» **Do this**:
Give every line of the data again, unchanged, but with no pictures.

>> start Material

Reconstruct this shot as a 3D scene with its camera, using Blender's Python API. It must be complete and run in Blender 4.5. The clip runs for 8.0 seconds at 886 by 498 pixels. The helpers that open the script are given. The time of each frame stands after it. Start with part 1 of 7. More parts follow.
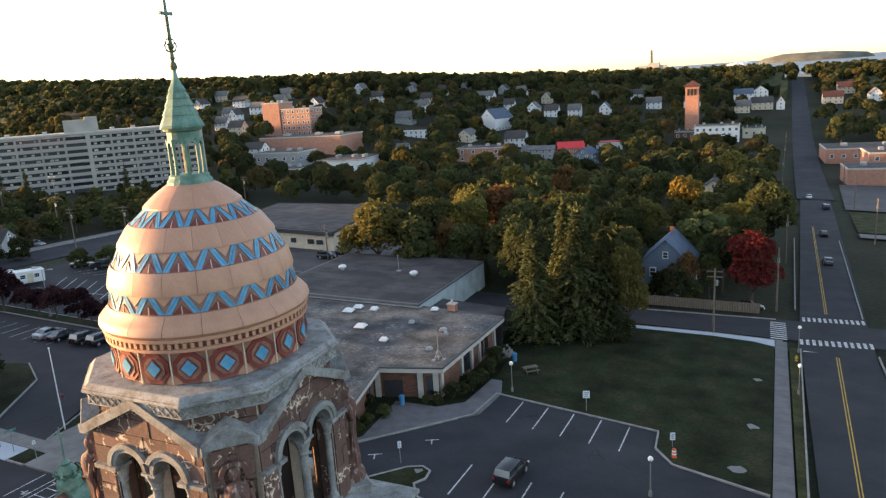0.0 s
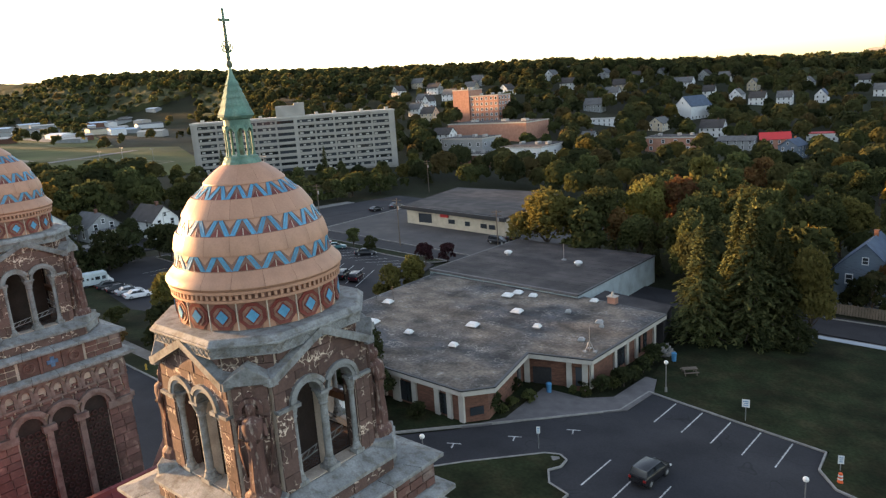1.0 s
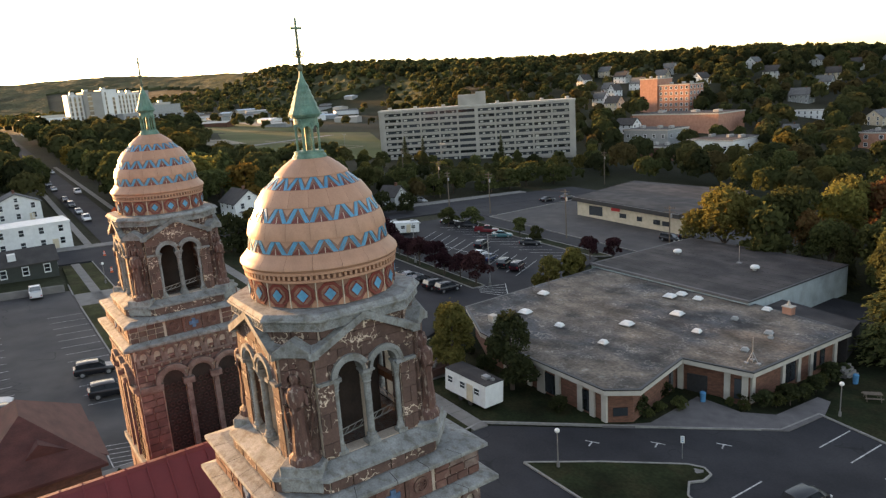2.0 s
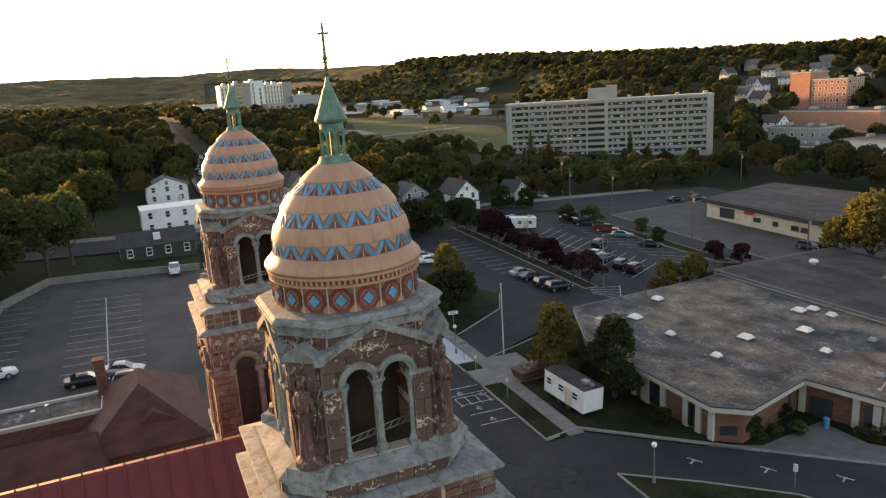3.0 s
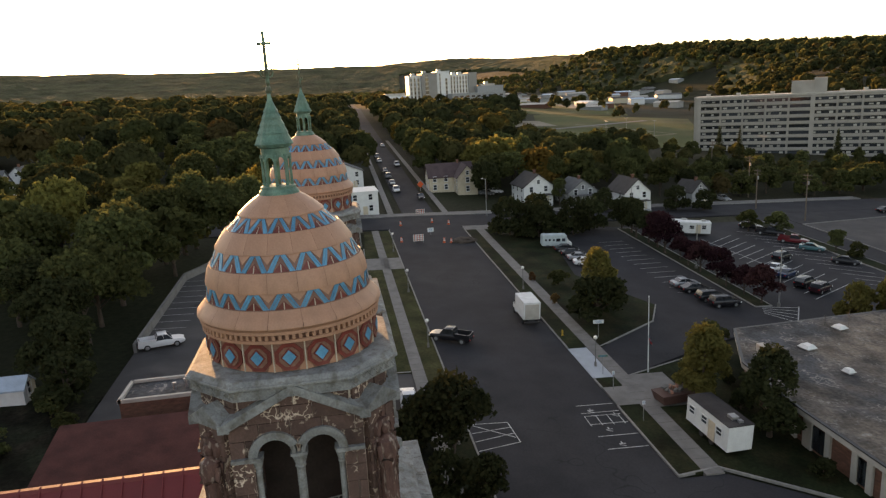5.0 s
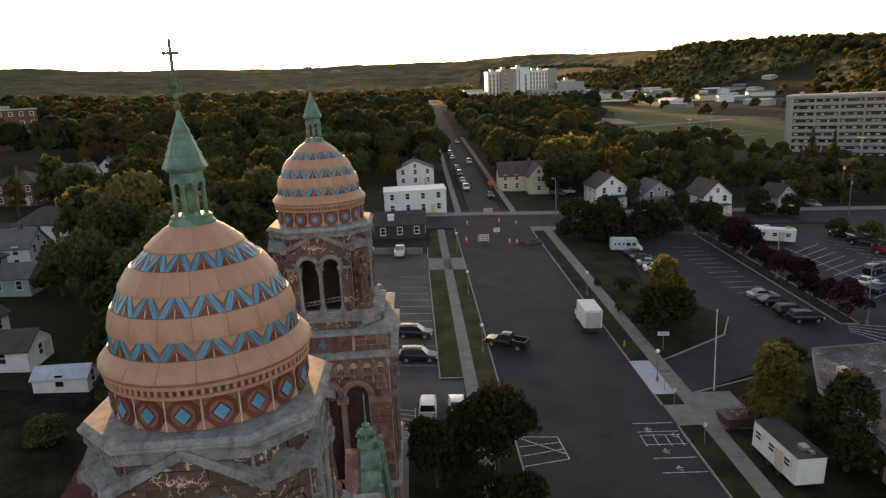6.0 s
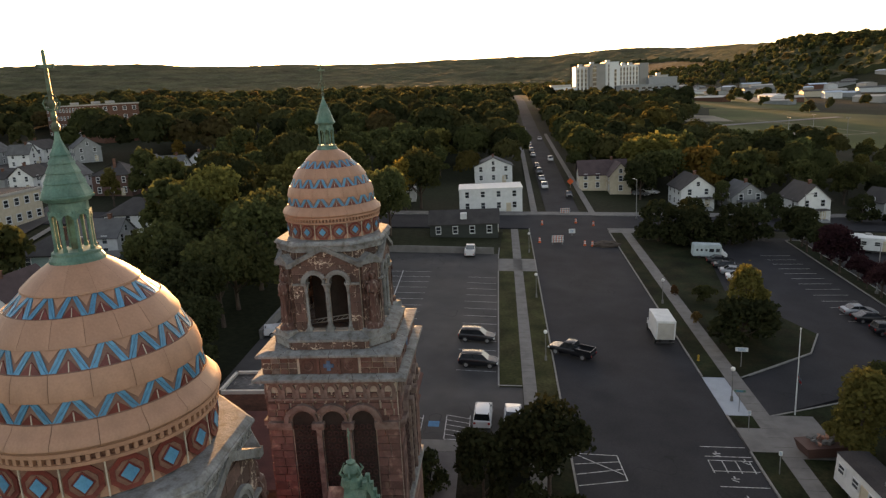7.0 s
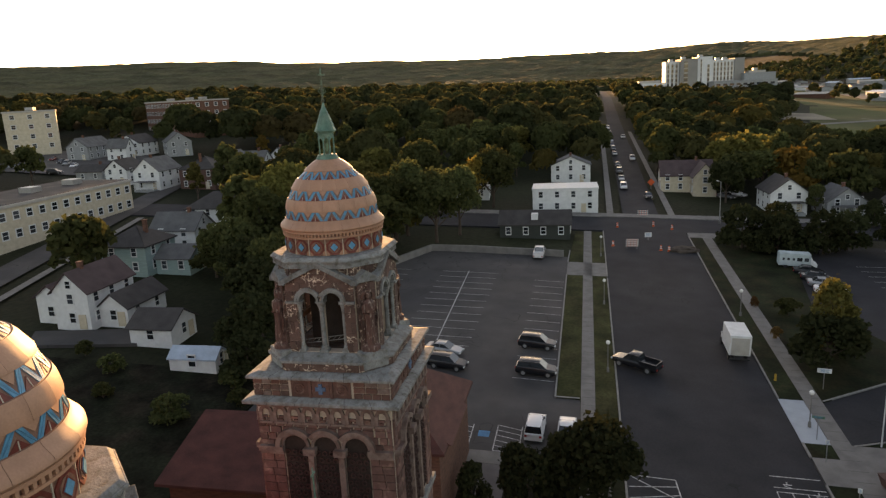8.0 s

>> end Material

» **Answer to the task**:
Reconstruct this shot as a 3D scene with its camera, using Blender's Python API. It must be complete and run in Blender 4.5. The clip runs for 8.0 seconds at 886 by 498 pixels. The helpers that open the script are given. The time of each frame stands after it. Start with part 1 of 7. More parts follow.
0.0 s
1.0 s
2.0 s
3.0 s
5.0 s
6.0 s
7.0 s
8.0 s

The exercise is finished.